▸ Problem description
Retype, exactly as written, every line from the one containing "import numpy as np" down to the one containing "pose from metres", including both, and nothing else.

▸ Exercise input
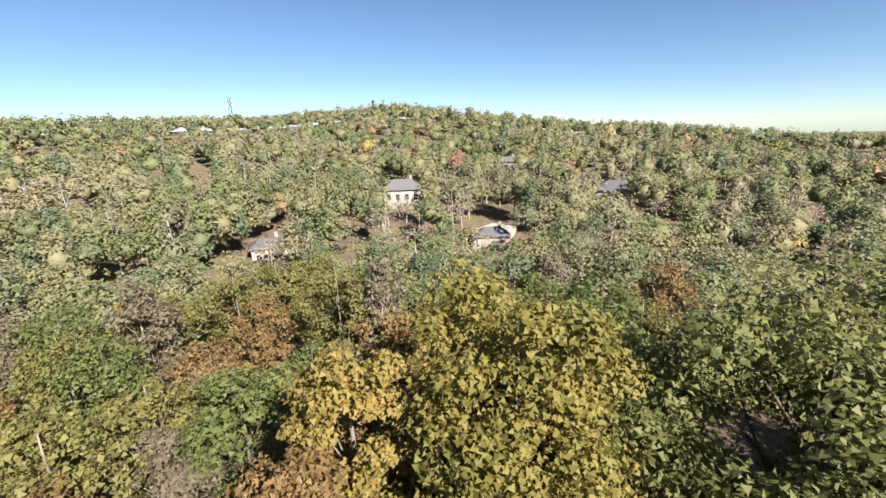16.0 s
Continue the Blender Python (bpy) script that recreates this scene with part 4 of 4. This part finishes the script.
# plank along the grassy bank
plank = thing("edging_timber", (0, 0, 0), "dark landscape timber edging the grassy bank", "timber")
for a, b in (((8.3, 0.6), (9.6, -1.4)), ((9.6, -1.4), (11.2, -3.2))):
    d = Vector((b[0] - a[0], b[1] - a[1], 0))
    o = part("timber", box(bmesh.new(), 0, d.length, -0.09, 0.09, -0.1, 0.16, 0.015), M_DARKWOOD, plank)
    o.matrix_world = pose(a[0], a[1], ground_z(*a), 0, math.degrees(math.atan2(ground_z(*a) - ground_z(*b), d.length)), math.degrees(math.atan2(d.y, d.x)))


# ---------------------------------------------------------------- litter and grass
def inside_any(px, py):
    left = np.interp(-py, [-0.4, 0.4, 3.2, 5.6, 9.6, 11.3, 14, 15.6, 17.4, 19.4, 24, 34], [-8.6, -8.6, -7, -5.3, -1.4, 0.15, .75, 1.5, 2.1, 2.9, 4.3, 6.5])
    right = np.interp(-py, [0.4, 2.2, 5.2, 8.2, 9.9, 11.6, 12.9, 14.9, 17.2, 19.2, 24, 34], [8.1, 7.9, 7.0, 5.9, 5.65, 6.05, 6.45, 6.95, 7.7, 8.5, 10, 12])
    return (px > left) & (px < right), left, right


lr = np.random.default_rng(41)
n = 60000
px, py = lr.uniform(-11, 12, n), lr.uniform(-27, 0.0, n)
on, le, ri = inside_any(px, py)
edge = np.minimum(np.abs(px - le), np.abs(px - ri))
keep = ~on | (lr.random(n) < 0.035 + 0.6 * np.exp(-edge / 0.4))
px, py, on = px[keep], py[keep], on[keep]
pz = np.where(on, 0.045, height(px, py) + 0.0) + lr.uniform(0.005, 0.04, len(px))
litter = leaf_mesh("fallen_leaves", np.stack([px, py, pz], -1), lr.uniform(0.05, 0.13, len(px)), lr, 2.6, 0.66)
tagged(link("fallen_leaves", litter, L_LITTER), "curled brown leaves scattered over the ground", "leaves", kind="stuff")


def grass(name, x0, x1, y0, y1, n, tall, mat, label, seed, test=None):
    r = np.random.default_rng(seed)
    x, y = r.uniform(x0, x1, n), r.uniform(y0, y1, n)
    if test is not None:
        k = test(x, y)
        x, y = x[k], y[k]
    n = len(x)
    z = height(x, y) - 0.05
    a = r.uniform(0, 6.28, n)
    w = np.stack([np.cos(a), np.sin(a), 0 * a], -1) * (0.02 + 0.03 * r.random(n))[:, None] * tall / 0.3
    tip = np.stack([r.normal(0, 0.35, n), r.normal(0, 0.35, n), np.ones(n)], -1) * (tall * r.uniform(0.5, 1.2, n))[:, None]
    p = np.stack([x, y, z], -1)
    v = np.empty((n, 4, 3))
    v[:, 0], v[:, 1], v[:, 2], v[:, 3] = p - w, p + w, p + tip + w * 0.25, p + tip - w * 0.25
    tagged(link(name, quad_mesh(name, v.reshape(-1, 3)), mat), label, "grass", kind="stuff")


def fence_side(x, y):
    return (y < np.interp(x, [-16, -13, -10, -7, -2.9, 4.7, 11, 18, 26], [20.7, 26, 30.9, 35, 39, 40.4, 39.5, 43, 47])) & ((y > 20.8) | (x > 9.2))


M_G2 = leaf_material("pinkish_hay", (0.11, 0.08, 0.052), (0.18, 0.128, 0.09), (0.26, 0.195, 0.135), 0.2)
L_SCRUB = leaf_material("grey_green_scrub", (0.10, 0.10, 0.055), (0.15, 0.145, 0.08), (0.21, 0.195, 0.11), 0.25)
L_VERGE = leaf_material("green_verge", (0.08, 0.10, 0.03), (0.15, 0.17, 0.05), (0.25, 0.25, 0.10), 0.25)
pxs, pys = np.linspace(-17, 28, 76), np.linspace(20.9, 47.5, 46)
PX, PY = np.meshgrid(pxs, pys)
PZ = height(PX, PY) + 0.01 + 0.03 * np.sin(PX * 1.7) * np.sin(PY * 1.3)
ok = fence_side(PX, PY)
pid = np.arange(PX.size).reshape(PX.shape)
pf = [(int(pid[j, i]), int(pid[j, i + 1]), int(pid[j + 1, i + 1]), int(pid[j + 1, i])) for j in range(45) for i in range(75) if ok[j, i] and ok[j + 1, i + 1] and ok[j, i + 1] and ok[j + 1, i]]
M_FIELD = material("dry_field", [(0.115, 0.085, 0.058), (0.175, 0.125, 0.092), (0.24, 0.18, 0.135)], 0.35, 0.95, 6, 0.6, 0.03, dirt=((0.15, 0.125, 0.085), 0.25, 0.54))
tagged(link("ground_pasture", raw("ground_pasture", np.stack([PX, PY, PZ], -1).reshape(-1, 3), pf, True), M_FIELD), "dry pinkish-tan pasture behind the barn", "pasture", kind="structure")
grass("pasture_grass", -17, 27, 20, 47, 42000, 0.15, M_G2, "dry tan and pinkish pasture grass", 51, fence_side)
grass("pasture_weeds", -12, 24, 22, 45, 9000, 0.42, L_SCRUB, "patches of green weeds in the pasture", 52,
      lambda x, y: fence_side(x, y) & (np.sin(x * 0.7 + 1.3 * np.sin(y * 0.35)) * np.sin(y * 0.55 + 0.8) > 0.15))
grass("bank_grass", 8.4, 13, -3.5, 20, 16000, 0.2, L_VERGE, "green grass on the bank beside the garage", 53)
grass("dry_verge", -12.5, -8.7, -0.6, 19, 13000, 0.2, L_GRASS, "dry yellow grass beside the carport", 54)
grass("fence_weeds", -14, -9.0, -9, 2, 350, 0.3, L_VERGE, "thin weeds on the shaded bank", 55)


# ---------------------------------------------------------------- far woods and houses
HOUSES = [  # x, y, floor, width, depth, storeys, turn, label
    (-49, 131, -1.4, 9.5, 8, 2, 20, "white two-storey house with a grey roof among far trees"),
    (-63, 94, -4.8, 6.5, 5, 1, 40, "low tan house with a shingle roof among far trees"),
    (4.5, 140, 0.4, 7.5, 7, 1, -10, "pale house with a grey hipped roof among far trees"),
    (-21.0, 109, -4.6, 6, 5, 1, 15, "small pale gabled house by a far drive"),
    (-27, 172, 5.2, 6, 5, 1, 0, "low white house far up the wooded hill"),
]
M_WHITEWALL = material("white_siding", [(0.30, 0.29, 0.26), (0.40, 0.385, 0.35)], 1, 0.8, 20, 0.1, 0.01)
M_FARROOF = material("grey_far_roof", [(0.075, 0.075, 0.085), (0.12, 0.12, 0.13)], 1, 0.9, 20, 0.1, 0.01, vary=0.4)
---
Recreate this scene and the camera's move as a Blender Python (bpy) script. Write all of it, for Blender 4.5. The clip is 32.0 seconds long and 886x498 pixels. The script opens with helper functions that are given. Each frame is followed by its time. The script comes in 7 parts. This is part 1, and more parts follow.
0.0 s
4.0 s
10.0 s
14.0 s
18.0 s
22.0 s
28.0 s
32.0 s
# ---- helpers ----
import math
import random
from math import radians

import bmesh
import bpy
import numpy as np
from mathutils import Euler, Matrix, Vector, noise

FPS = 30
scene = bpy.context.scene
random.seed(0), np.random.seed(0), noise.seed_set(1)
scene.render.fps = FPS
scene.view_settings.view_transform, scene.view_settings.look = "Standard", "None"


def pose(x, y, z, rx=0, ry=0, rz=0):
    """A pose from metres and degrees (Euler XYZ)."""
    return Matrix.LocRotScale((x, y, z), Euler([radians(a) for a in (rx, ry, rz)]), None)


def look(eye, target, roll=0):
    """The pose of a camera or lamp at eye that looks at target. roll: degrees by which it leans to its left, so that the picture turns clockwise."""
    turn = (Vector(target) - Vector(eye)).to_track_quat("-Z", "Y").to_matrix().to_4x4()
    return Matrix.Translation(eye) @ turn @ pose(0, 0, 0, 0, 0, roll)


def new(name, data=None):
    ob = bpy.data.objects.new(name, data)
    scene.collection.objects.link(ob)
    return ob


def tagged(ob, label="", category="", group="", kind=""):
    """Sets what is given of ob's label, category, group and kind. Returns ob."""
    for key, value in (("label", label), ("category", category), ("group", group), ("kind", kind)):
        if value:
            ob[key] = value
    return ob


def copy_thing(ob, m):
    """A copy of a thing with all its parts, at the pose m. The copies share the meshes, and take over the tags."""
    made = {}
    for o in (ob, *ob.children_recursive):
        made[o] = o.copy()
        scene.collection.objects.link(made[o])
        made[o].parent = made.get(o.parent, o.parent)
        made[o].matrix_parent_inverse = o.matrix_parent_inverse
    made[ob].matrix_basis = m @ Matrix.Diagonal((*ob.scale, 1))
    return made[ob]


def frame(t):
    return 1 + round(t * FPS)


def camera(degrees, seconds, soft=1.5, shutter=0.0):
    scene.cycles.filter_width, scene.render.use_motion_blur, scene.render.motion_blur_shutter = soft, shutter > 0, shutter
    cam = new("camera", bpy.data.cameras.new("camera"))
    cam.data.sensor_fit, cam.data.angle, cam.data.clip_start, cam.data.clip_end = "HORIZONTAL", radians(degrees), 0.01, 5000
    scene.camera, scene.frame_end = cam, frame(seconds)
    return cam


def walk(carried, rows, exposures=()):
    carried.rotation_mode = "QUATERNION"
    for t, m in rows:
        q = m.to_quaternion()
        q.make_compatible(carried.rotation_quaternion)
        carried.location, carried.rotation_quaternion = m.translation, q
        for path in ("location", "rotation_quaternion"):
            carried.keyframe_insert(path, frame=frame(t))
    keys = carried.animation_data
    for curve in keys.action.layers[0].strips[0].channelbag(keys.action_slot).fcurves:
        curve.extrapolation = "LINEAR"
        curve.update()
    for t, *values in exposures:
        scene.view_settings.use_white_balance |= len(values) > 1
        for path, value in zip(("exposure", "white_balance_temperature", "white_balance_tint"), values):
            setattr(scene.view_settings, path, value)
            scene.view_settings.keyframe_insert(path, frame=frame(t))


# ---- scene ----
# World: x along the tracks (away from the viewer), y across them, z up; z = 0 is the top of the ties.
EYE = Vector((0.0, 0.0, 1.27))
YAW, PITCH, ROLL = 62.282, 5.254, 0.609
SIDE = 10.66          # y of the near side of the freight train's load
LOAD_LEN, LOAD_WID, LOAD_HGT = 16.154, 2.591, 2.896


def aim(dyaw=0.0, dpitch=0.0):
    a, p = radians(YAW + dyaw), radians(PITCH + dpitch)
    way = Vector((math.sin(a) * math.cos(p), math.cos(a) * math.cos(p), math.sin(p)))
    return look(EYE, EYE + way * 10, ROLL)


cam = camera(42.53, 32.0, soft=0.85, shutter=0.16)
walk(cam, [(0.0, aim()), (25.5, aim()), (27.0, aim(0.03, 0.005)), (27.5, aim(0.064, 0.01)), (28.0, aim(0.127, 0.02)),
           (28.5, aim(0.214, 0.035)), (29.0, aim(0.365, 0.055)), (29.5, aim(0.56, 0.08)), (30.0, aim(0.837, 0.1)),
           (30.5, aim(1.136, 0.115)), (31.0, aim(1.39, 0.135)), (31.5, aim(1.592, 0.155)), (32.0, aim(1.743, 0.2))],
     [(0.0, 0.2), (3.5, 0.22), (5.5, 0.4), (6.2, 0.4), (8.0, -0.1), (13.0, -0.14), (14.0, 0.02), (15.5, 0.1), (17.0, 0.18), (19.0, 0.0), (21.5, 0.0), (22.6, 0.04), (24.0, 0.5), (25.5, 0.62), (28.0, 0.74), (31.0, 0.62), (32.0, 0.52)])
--
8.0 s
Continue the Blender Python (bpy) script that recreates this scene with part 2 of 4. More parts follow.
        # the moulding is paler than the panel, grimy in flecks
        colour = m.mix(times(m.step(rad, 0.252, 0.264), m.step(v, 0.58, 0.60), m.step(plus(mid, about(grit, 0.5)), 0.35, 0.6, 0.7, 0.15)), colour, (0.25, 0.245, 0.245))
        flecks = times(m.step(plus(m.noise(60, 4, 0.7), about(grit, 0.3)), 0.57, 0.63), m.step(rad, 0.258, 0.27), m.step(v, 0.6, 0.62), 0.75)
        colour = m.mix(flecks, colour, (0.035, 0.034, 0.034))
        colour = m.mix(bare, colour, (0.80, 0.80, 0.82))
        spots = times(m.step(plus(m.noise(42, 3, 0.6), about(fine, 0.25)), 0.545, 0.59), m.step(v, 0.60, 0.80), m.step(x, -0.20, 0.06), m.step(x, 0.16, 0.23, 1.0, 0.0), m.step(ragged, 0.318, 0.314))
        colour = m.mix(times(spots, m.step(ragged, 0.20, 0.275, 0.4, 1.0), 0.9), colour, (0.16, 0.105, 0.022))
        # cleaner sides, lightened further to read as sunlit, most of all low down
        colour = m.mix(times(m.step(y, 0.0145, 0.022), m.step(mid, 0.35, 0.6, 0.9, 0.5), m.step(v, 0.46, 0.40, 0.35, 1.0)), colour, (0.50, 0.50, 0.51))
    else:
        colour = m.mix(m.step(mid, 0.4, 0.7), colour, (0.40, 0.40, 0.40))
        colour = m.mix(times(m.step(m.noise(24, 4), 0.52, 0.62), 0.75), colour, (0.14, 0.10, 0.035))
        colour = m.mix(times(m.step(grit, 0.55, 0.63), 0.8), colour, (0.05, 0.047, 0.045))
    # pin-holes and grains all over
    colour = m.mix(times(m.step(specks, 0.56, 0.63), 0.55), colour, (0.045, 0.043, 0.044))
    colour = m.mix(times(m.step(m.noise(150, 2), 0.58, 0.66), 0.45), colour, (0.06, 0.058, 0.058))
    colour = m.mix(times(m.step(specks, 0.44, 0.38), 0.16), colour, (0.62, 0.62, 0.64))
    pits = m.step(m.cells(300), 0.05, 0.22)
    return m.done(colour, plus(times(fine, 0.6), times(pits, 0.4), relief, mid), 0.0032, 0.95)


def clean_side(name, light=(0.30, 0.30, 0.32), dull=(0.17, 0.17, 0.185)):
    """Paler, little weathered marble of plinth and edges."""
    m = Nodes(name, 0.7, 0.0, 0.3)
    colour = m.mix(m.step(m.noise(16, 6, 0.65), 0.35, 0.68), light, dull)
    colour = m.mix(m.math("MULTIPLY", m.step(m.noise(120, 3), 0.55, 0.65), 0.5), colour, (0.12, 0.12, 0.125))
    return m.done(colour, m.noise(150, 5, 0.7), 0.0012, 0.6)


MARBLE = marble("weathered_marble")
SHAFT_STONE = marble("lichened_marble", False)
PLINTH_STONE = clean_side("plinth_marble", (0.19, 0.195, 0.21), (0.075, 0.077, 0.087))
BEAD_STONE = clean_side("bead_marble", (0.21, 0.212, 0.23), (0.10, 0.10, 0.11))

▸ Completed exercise
import numpy as np
from mathutils import Euler, Matrix, Vector, noise

FPS = 30
scene = bpy.context.scene
random.seed(0), np.random.seed(0), noise.seed_set(1)
scene.render.fps = FPS
scene.view_settings.view_transform, scene.view_settings.look = "Standard", "None"


def pose(x, y, z, rx=0, ry=0, rz=0):
    """A pose from metres and degrees (Euler XYZ)."""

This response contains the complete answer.